A measure by which to gauge the natural abundance of the park is the sheer variety of its vegetation. The Selous has around 880 plant species, the Serengeti 410. Ruaha has a remarkable 1,650. The bird life is also prolific, with around 4 75 species recorded; an exceptional number for an area that lacks a major wetland or forest habitat.
There is an overlap of southern and east African species of flora and fauna: Ruaha is the only place where Grant's gazelles can be seen grazing alongside impalas, where both lesser and greater kudu occur and is the most southerly park where striped hyenas jive alongside their spotted cousins.
Roan and sable are also apparent in decent numbers, although they favour a hilly, wooded habitat, which in this park is unfortunately where tsetse flies are abundant. All the large predators of Africa are present, with wild dogs being a significant albeit infrequent sighting. Leopards, on the other hand, are common.
Previously Ruaha was most famous for its approximately 10,000 elephants, but as word gets out about its elephant killers they are fast becoming the main attraction.
While we were happily ensconced at Kwihala Camp, searching the bush each day from before sun-up to after sundown, in the thoroughly professional and personable company of guide Pietro Luraschi, lions were the easiest creatures to find. This was not so much because there are so many of them but that with prey as large as elephants or buffaloes, they remain in or near to the same location for many days, until they have eaten their fill of the kill.

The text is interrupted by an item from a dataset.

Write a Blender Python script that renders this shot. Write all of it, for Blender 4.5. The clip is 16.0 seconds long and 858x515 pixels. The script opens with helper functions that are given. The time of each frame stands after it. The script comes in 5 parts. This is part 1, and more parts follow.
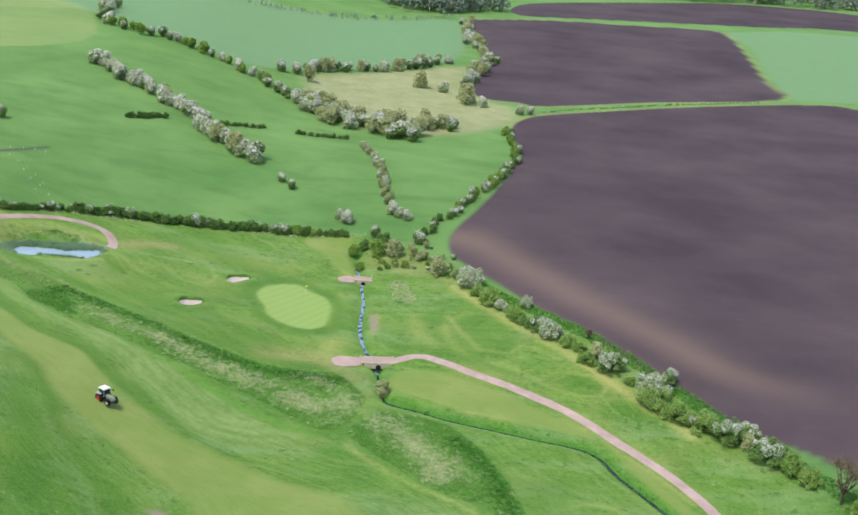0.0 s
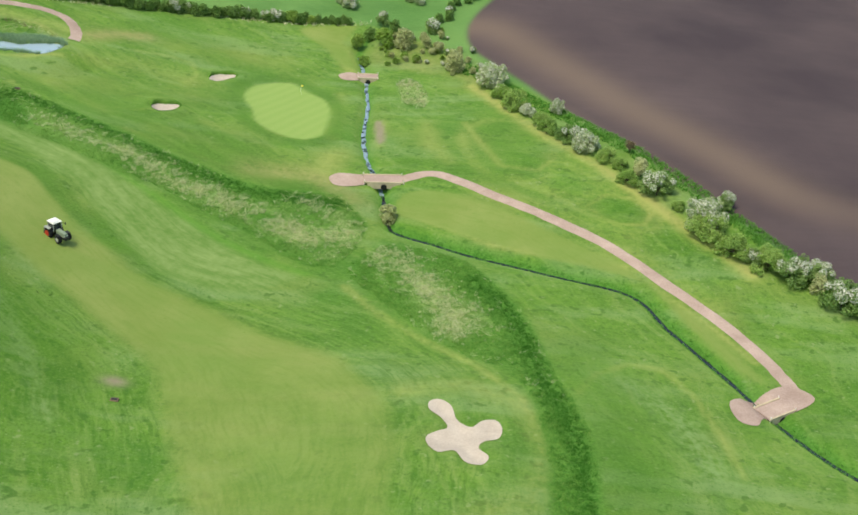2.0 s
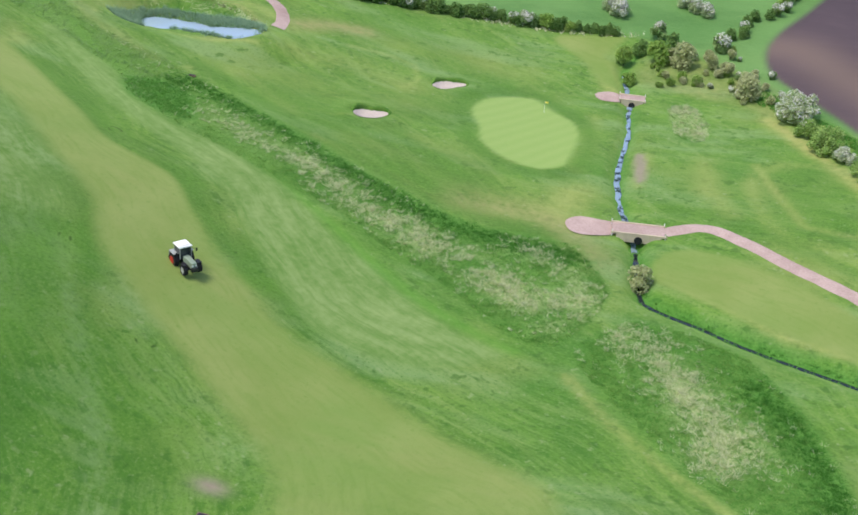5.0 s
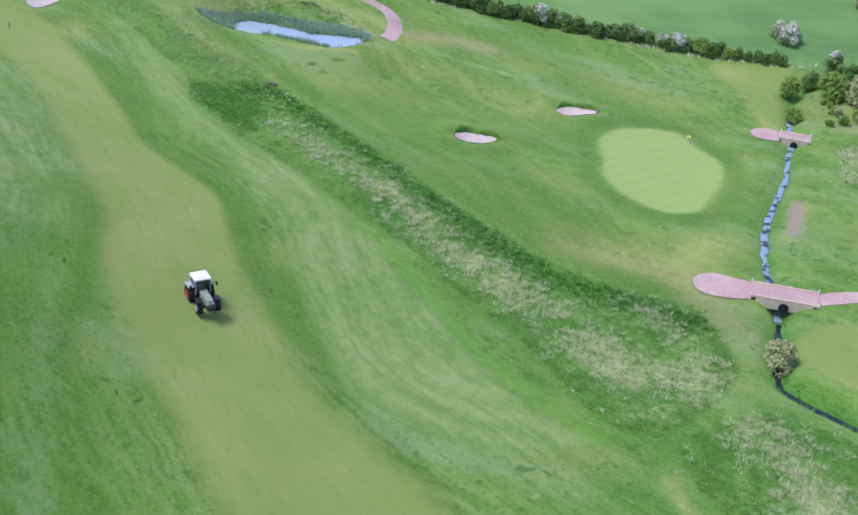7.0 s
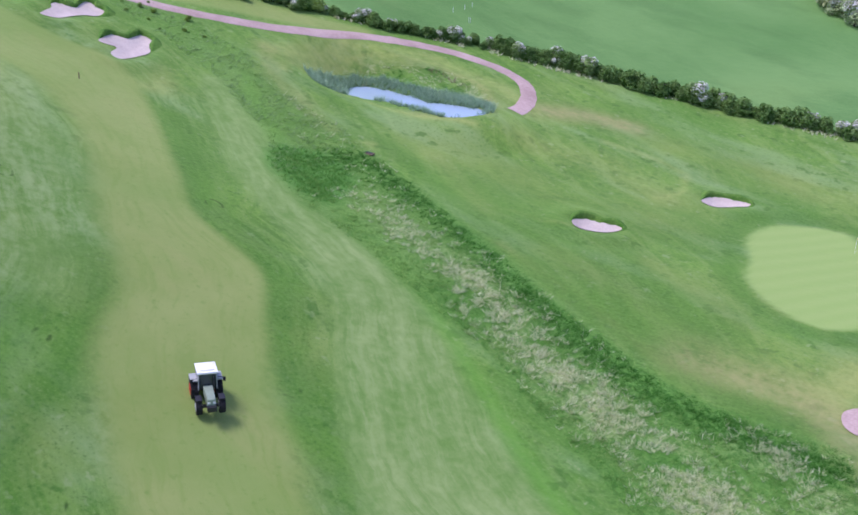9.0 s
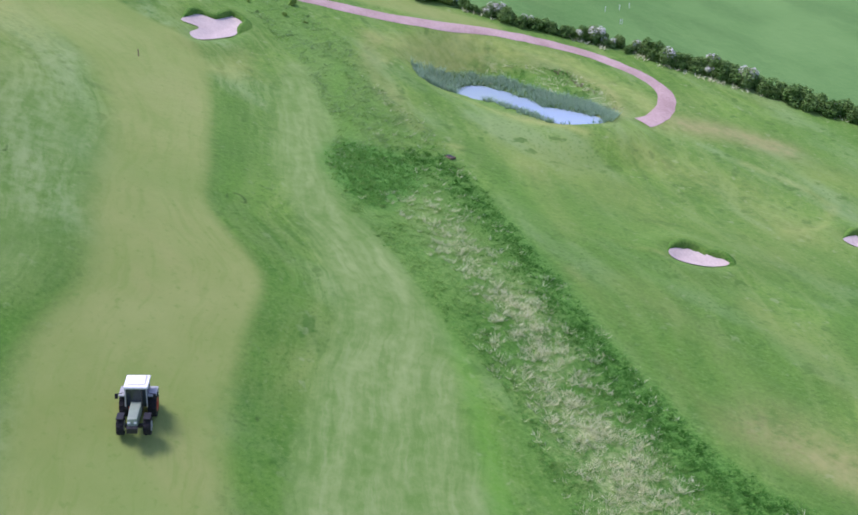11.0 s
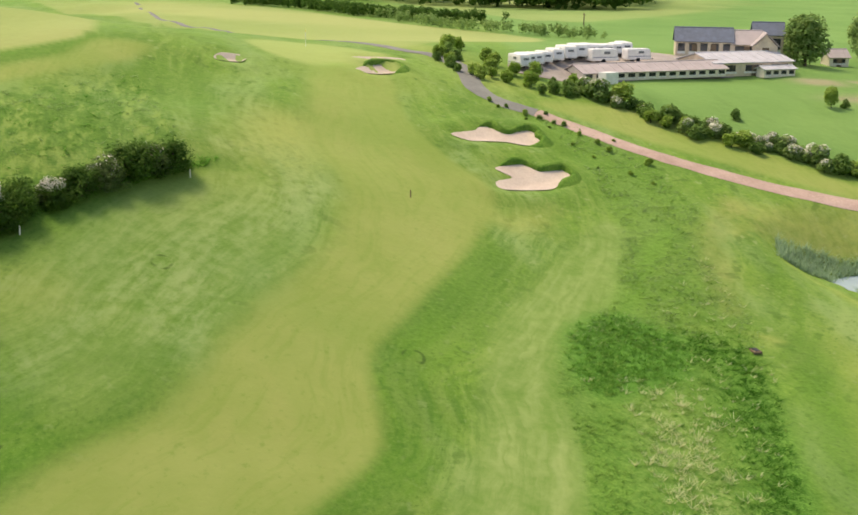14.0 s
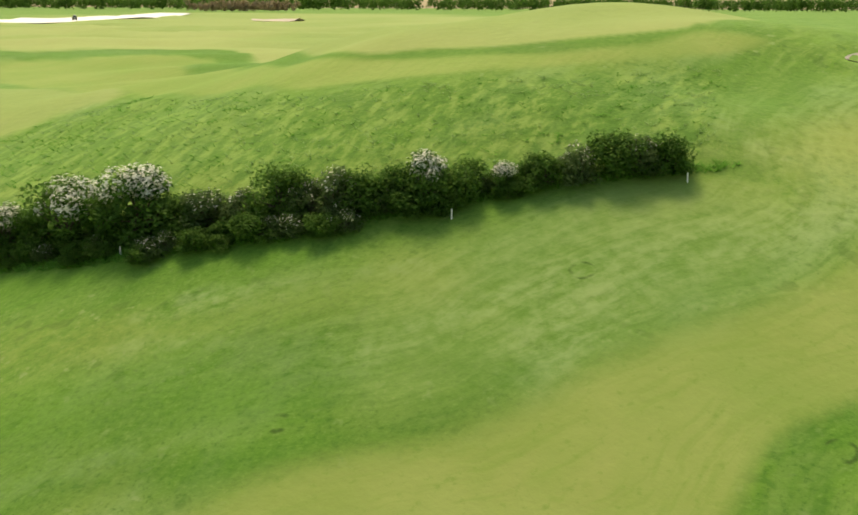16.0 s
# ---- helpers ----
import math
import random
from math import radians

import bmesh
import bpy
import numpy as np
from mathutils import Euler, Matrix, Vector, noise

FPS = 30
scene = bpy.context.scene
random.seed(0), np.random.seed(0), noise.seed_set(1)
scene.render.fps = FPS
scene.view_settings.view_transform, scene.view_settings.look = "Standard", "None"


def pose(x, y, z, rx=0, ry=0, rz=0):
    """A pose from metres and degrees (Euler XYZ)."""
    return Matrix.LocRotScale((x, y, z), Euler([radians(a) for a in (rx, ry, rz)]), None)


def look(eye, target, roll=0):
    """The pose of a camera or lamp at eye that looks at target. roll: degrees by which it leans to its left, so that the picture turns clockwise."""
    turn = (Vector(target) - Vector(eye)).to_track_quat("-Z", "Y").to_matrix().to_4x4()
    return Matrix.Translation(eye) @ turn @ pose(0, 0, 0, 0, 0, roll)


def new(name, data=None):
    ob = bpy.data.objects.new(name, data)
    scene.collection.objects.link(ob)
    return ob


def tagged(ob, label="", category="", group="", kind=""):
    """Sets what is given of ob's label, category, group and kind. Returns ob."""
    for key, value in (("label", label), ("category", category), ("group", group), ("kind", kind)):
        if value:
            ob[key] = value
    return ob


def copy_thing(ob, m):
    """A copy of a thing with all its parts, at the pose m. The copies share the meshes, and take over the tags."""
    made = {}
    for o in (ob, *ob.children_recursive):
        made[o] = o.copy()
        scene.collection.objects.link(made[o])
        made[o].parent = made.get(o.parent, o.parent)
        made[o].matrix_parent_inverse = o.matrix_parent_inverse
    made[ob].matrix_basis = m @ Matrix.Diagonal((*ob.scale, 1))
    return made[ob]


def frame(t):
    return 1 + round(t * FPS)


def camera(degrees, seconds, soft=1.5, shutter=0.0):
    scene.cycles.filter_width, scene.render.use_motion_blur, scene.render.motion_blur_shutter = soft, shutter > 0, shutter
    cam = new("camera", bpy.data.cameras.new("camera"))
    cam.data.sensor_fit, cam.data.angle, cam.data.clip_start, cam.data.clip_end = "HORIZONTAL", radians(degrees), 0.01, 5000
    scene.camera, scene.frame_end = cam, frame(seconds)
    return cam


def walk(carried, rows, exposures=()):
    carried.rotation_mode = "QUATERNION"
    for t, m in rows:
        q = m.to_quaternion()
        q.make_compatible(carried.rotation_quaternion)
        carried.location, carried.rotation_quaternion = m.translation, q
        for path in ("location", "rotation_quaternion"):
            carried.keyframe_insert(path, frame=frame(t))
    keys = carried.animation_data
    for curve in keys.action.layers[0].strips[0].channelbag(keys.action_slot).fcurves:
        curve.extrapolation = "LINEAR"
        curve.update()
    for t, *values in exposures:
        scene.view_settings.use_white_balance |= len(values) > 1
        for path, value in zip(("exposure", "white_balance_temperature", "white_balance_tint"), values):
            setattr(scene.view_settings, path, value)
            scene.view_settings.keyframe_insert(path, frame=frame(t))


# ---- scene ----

Ruaha National Park experiences an annual rainfall varying from a frugal 500 mm in the low-lying areas, up to 800 mm in the Hilly Island Western Isunkaviola plateau section. There is a seven-month-long dry season during which there is very little groundwater.
Consequently, rainfall and the lack thereof, together with the cycle of wet and drought years, is the engine driving the ecology of the park. This is reflected in the hardy vegetation and the movements of animals. The most obvious example of this being the buffalo, herds that move from one side of the immense park to the other during the year, which has led to the lions turning to hunt elephants in their absence.